New Army Lab Troubleshoots Radios Before Field Tests

By Eric Beidel
A recent version of the Army’s Joint Tactical Radio System failed so often during tests last year that troops had to relay messages on foot.

The Army hasn’t done that since World War II, the Pentagon’s operational test and evaluation chief, J. Michael Gilmore, told lawmakers this spring.

The service’s Communications-Electronics Research, Development and Engineering Center recently established a laboratory at Aberdeen Proving Ground, Md., to work out kinks in new radio systems before they are sent out for field tests. The Radio Evaluation and Analysis Lab, or REAL, will serve as the main location for vendors and programs of record to send devices for a preemptive scientific review.

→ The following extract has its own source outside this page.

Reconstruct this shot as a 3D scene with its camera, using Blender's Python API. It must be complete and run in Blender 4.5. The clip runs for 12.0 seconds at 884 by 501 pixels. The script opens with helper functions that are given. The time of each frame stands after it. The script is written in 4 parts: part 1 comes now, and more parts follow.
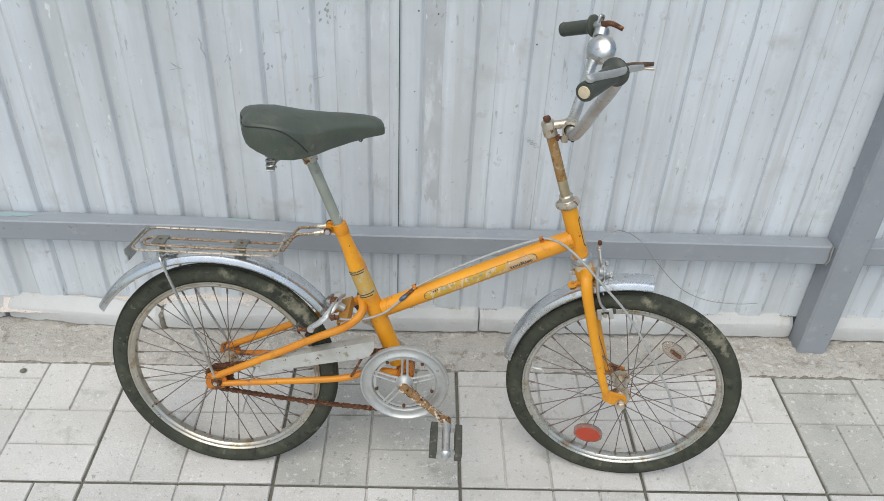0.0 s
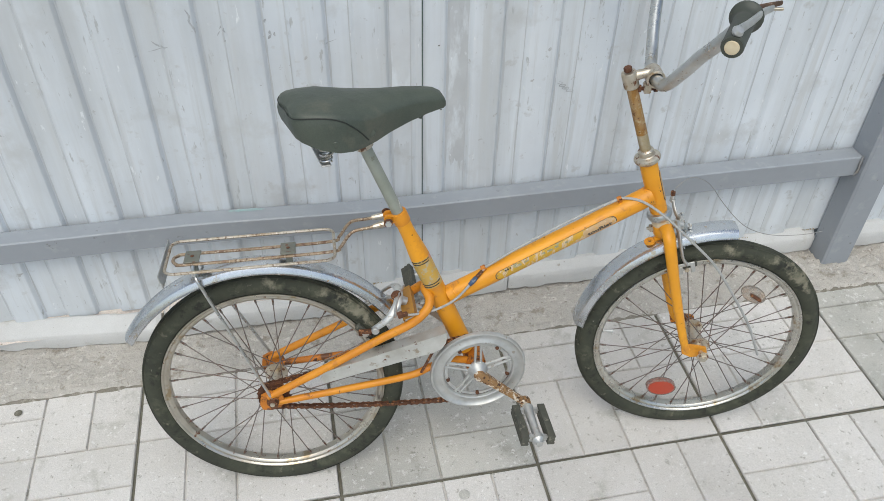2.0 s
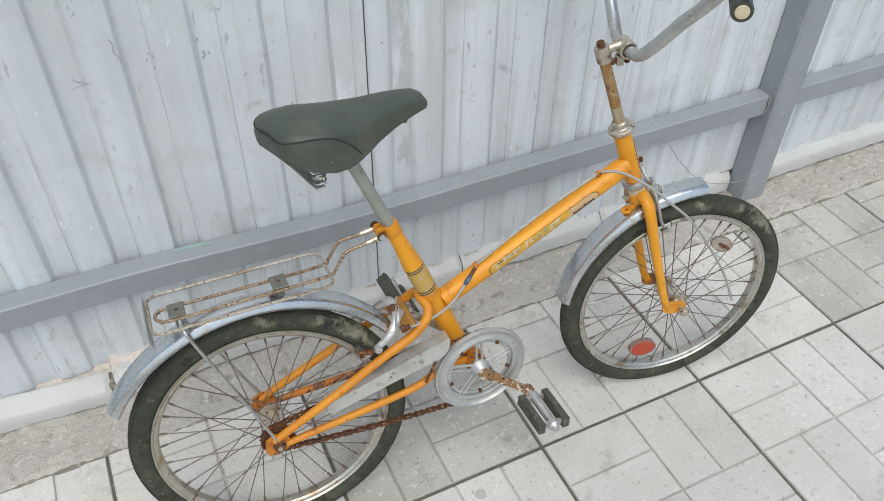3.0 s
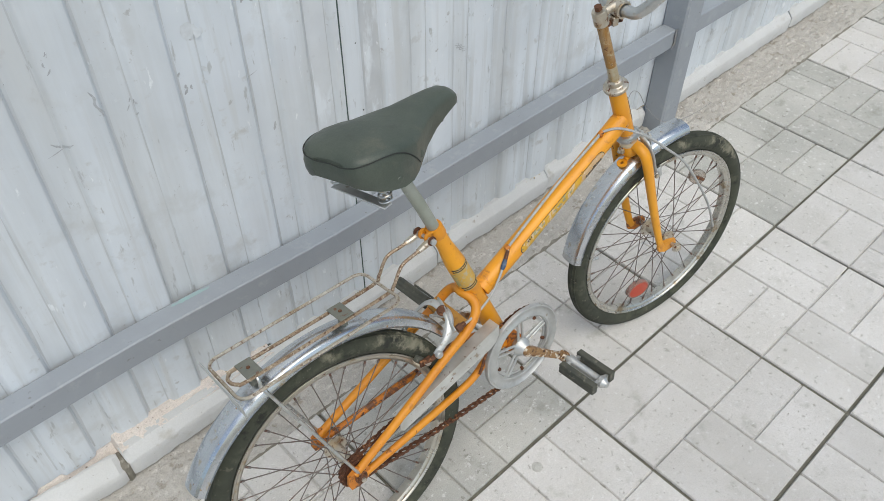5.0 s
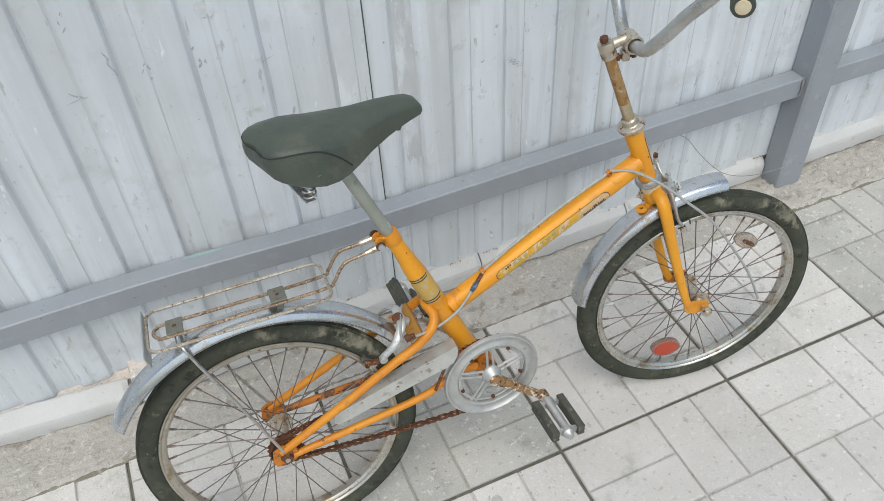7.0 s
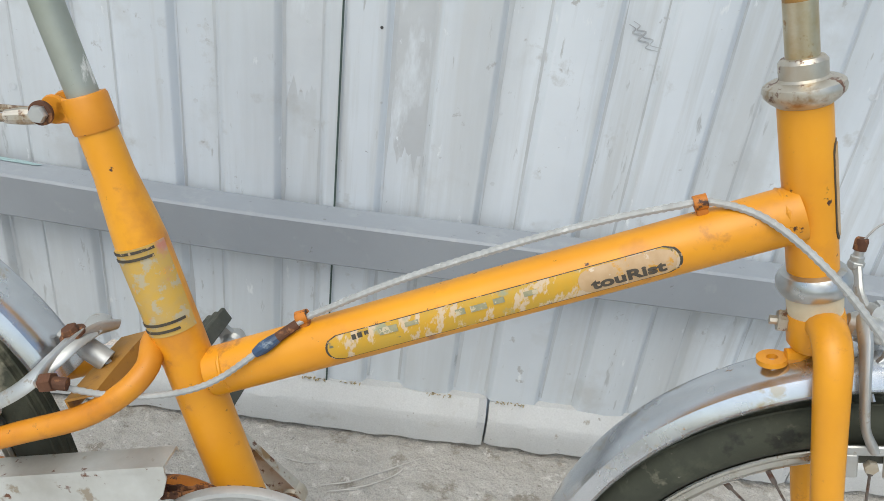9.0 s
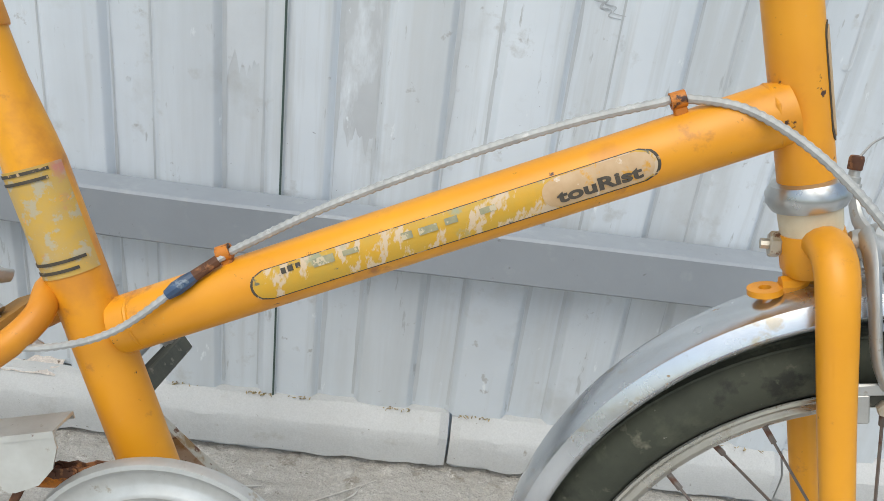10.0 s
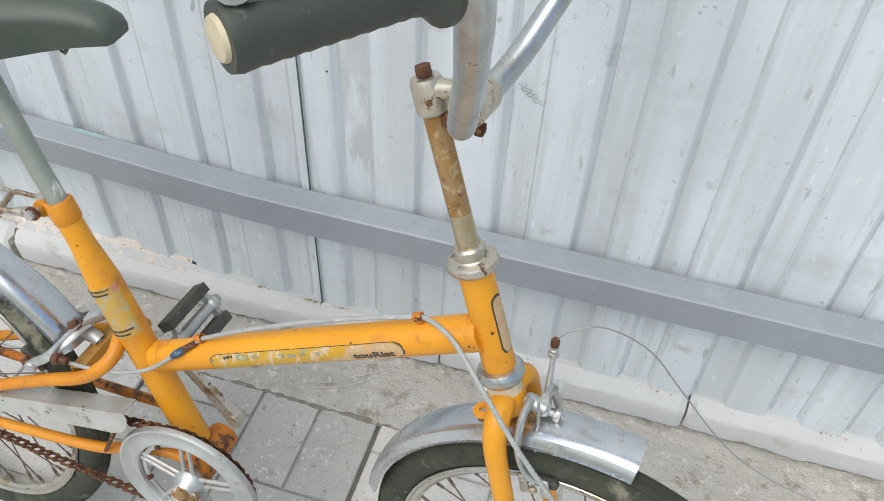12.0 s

Army officials said the goal of REAL is to allow for repeatable, controlled study in an environment that avoids time-consuming and costly delays that occur when things go wrong during field tests.

The lab features a set-up that allows researchers to run more than 60 radios at once. They could be all one type or different devices, said Scott Newman, a systems engineer who is overseeing REAL operations. The lab also can simulate weather conditions during tests.

Industry products can be examined at the facility through two different channels. Companies can respond to specific requests for information or they can form a cooperative research and development agreement with the Army to perform a detailed study of their technology. The most promising radios could be sent on to Fort Bliss, Texas, where troops are conducting field tests with a variety of communication technologies.